Before the whole world knew Ta-Nehisi Coates, Caroline knew his work and knew that he was coming to the Southern Festival of Books and told me to make sure to meet him. In recent years our festival weekends have focused on readings by her friends and graduate-school professors at Ole Miss: we’ve savored The Tilted World, Beth Ann Fennelly and Tom Franklin’s tale of the swollen Mississippi River; Ropes, Derrick Harriell’s elegiac poems of boxers in conversation with one another; and Delta Dogs, photographs by Maude Schuyler Clay that underscore the humanity binding white and black people beyond race.

In 2012 we presented The Diary of B. B. Bright, Possible Princess, a middle-grade novel and our first jointly written book, at the festival. That was one of the best days of my life. There was standing room only, and the place was full of young readers who loved B.B., the character Caroline first invented when she was 3—a black fairy-tale princess who was in very significant ways conceived in the sales tent at the Southern Festival of Books, as we scanned through book after book, fruitlessly looking for someone like her.

This year Caroline and I will be presenting another collaborative project: Soul Food Love: Healthy Recipes Inspired by One Hundred Years of Cooking in a Black Family. This book owes its existence, in large part, to the inspiration of John Egerton, author of Southern Food (and many other books, including the Robert Kennedy Award-winning civil-rights history, Speak Now Against the Day). John was present from the very inception of the Southern Festival of Books, and he became my mentor.

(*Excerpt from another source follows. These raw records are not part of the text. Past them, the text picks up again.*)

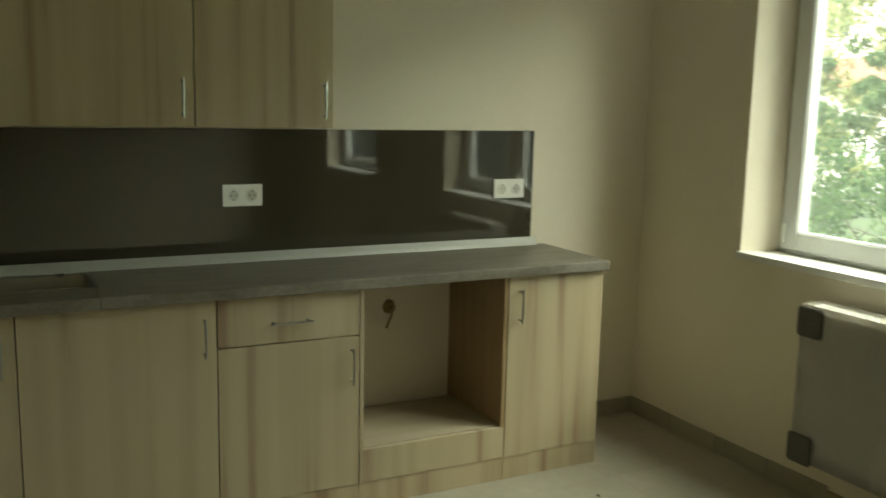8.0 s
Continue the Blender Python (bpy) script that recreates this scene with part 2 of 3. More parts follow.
def part(name, bm, material, parent, label="", smooth=False):
    return finish(name, bm, material, parent, label, smooth)


def thing(name, at=(0, 0, 0), label="", category="", group="", kind=""):
    ob = new(name)
    ob.location = at
    ob.empty_display_size = 0.1
    return tagged(ob, label, category, group, kind)


def add_box(bm, a, b, bevel=0.0, seg=1):
    """Box between two corners, its edges rounded."""
    r = bmesh.ops.create_cube(bm, size=1)
    vs = r["verts"]
    c = [(a[i] + b[i]) / 2 for i in range(3)]
    d = [abs(b[i] - a[i]) for i in range(3)]
    for v in vs:
        v.co = Vector((c[0] + v.co.x * d[0], c[1] + v.co.y * d[1], c[2] + v.co.z * d[2]))
    if bevel:
        es = list({e for v in vs for e in v.link_edges})
        bmesh.ops.bevel(bm, geom=es, offset=min(bevel, min(d) * 0.45), segments=seg, affect="EDGES", profile=0.5)


def box(a, b, bevel=0.0, seg=1):
    bm = bmesh.new()
    add_box(bm, a, b, bevel, seg)
    return bm


def add_tube(bm, pts, radius, sides=10, caps=True):
    """Round bar through the points; radius one number or one for each point."""
    pts = [Vector(p) for p in pts]
    rad = radius if isinstance(radius, (list, tuple)) else [radius] * len(pts)
    rings = []
    up = None
    for i, p in enumerate(pts):
        d = (pts[min(i + 1, len(pts) - 1)] - pts[max(i - 1, 0)]).normalized()
        if up is None or abs(up.dot(d)) > 0.95:
            up = Vector((0, 0, 1)) if abs(d.z) < 0.9 else Vector((1, 0, 0))
        a = d.cross(up).normalized()
        b = d.cross(a).normalized()
        rings.append([bm.verts.new(p + (a * math.cos(2 * math.pi * k / sides) + b * math.sin(2 * math.pi * k / sides)) * rad[i]) for k in range(sides)])
    for r0, r1 in zip(rings, rings[1:]):
        for k in range(sides):
            bm.faces.new((r0[k], r0[(k + 1) % sides], r1[(k + 1) % sides], r1[k]))
    if caps:
        bm.faces.new(rings[0][::-1])
        bm.faces.new(rings[-1])
    bmesh.ops.recalc_face_normals(bm, faces=bm.faces)


def tube(pts, radius, sides=10):
    bm = bmesh.new()
    add_tube(bm, pts, radius, sides)
    return bm


def prism(poly, lift, offset=(0, 0, 0)):
    """Solid from a flat outline and the vector along which it is drawn out."""
    bm = bmesh.new()
    lo = [bm.verts.new(Vector(p) + Vector(offset)) for p in poly]
    hi = [bm.verts.new(Vector(p) + Vector(offset) + Vector(lift)) for p in poly]
    bm.faces.new(lo[::-1])
    bm.faces.new(hi)
    n = len(poly)
    for i in range(n):
        bm.faces.new((lo[i], lo[(i + 1) % n], hi[(i + 1) % n], hi[i]))
    bmesh.ops.recalc_face_normals(bm, faces=bm.faces)
    return bm


def wall_with_holes(name, axis, lo, hi, span, height, holes, material, parent=None):
    """Wall in x ('x': runs along x, thick in y) or y, with rectangular openings (from, to, bottom, top) cut right through."""
    bm = bmesh.new()
    us = sorted({span[0], span[1], *[h[0] for h in holes], *[h[1] for h in holes]})
    zs = sorted({0.0, height, *[h[2] for h in holes], *[h[3] for h in holes]})
    for u0, u1 in zip(us, us[1:]):
        for z0, z1 in zip(zs, zs[1:]):
            if any(h[0] <= u0 and u1 <= h[1] and h[2] <= z0 and z1 <= h[3] for h in holes):
                continue
            if axis == "x":
                add_box(bm, (u0, lo, z0), (u1, hi, z1))
            else:
                add_box(bm, (lo, u0, z0), (hi, u1, z1))
    bmesh.ops.remove_doubles(bm, verts=bm.verts, dist=1e-5)
    seen = {}
    for f in bm.faces:
        seen.setdefault(tuple(round(c, 4) for c in f.calc_center_median()), []).append(f)
    bmesh.ops.delete(bm, geom=[f for fs in seen.values() if len(fs) > 1 for f in fs], context="FACES")
    return finish(name, bm, material, parent)


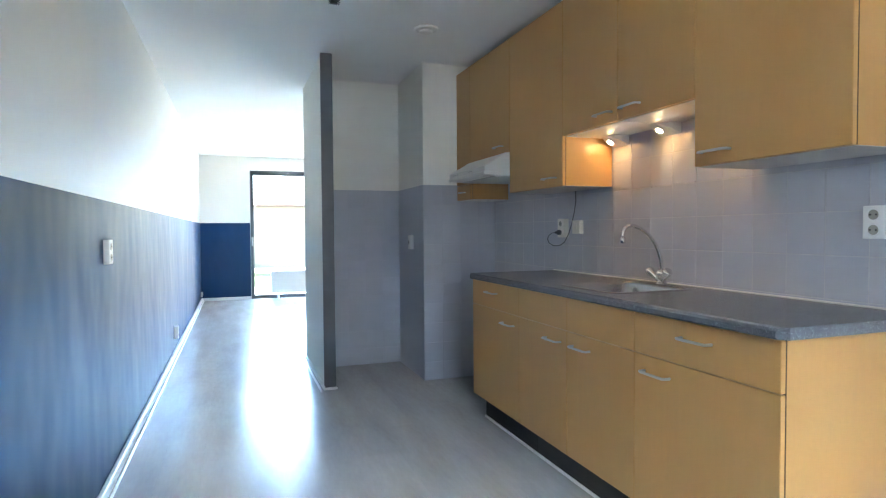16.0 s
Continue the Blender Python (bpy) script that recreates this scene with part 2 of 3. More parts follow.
def mesh_of(name, bm, material):
    bmesh.ops.recalc_face_normals(bm, faces=bm.faces[:])
    me = bpy.data.meshes.new(name)
    bm.to_mesh(me)
    bm.free()
    me.materials.append(material)
    return me


def thing(name, at, label, category, group=""):
    ob = new(name)
    ob.empty_display_size = 0.1
    ob.location = at
    ORIGIN[ob.name] = Vector(at)
    return tagged(ob, label, category, group)


def part(name, bm, material, parent, label=""):
    o = ORIGIN[parent.name]
    bmesh.ops.translate(bm, verts=bm.verts[:], vec=-o)
    ob = new(name, mesh_of(name, bm, material))
    ob.parent = parent
    ORIGIN[ob.name] = o
    return tagged(ob, label)


def solid(name, bm, material, label="", category="", kind="structure", group=""):
    ob = new(name, mesh_of(name, bm, material))
    ORIGIN[ob.name] = Vector((0, 0, 0))
    return tagged(ob, label, category, group, kind)


def single(name, bm, material, label, category, group=""):
    return solid(name, bm, material, label, category, "", group)


# ---- the large structure ----
floor = solid("floor", mk(LEFT - 0.3, 0.3, BACK - 0.05, FRONT + 0.05, -0.12, -0.004), OAK, "whitewashed oak laminate floor of long planks", "floor")
ceil_bm = bmesh.new()
WELL = (-4.38, -3.2, 5.62, 6.95)      # stairwell opening in the ceiling
for a in ((LEFT - 0.3, 0.3, BACK - 0.3, WELL[2]), (LEFT - 0.3, 0.3, WELL[3], FRONT + 0.3), (WELL[1], 0.3, WELL[2], WELL[3]), (LEFT - 0.3, WELL[0], WELL[2], WELL[3])):
    box(ceil_bm, *a, HIGH, HIGH + 0.25)
solid("ceiling", ceil_bm, CEIL, "plain white painted plaster ceiling", "ceiling")
shaft = bmesh.new()
box(shaft, WELL[0] - 0.1, WELL[0], WELL[2] - 0.1, WELL[3] + 0.1, HIGH + 0.25, 4.6)
box(shaft, WELL[1], WELL[1] + 0.1, WELL[2] - 0.1, WELL[3] + 0.1, HIGH + 0.25, 4.6)
box(shaft, WELL[0], WELL[1], WELL[2] - 0.1, WELL[2], HIGH + 0.25, 4.6)
box(shaft, WELL[0], WELL[1], WELL[3], WELL[3] + 0.1, HIGH + 0.25, 4.6)
# an opening is left in the top so added daylight brightens the stairs
shaft_top = bmesh.new()
for a in ((WELL[0] - 0.1, -3.86, WELL[2] - 0.1, WELL[3] + 0.1), (-3.40, WELL[1] + 0.1, WELL[2] - 0.1, WELL[3] + 0.1), (-3.86, -3.40, WELL[2] - 0.1, 6.05), (-3.86, -3.40, 6.45, WELL[3] + 0.1)):
    box(shaft_top, *a, 4.6, 4.7)
solid("ceiling_stairwell", shaft_top, CEIL, "white ceiling over the stairwell", "ceiling")
solid("wall_stair_side", mk(LEFT, WELL[0], PANEL + 0.1, 7.1, -0.02, HIGH), WALL, "off-white plastered wall beside the stairs", "wall")
solid("wall_stairwell", shaft, WALL, "off-white plastered walls closing the stairwell", "wall")

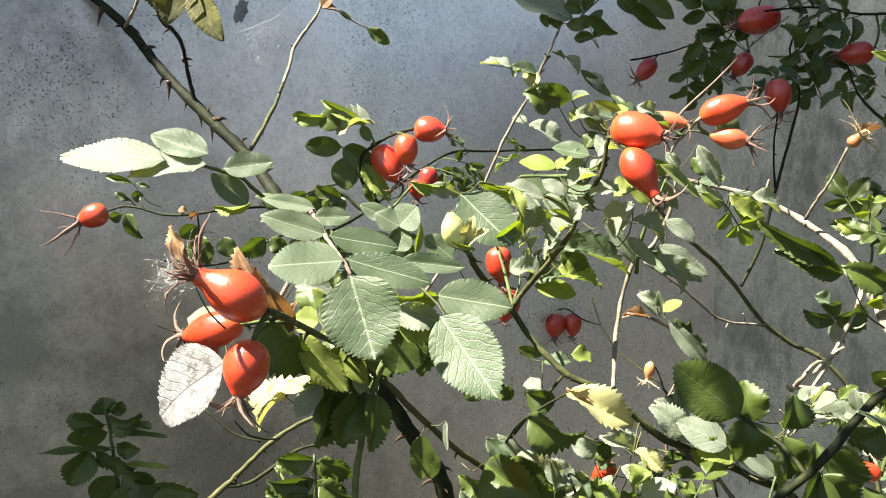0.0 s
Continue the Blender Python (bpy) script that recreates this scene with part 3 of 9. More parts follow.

He was the person who recognized, almost before Caroline and I did, that our family culinary history would be of value to other families, and it breaks my heart that John didn’t live to see this book into print. I may appear to be standing up when we present Soul Food Love, but inside I will be tore down. Presenting this book at John’s festival is going to be almost impossible to do without crying.

When I look back at the picture the Tennessean photographer took of Caroline at three, what surprises me most is what hasn’t changed about Caroline—and what hasn’t changed about the festival.

The blue bow, something from a present that she seized and employed to tie her hair up high and cattywumpus, is a tell that she will make new things out of old things. My evening purse slung on her wrist is a tell that she will follow in my footsteps. The swashbuckling way she criss-crossed the straps of her kilt across the front of her chest instead of her back is a tell that she will be original and bold. The hot pink tights I’m wearing because she made me wear them is a tell that she will be bossy. The curiosity in her eyes is a tell that her perspective shifted early, and will always be a little bit different.

Way back then, Caroline had already been to the tiptop of the stairs rising above Legislative Plaza—rising above it like a Ferris wheel. From way up high, everything fits in. Everything is beautiful; all the people belong. All the stories come together and make up one big story.

And the festival—what hasn’t changed about it? Twenty-seven years ago, if you had asked me about the best time to visit Nashville, I would have said the second weekend in October—the weekend of the Southern Festival of Books. It’s a guaranteed good time. Rain or shine. At the festival, just showing up to hear the same author is considered invitation enough to engage your seatmate in conversation. Attending the Southern Festival of Books is the closest a visitor can come to being an instant insider in Nashville, where the New South begins. If you asked me that question today, I would say the same damn thing.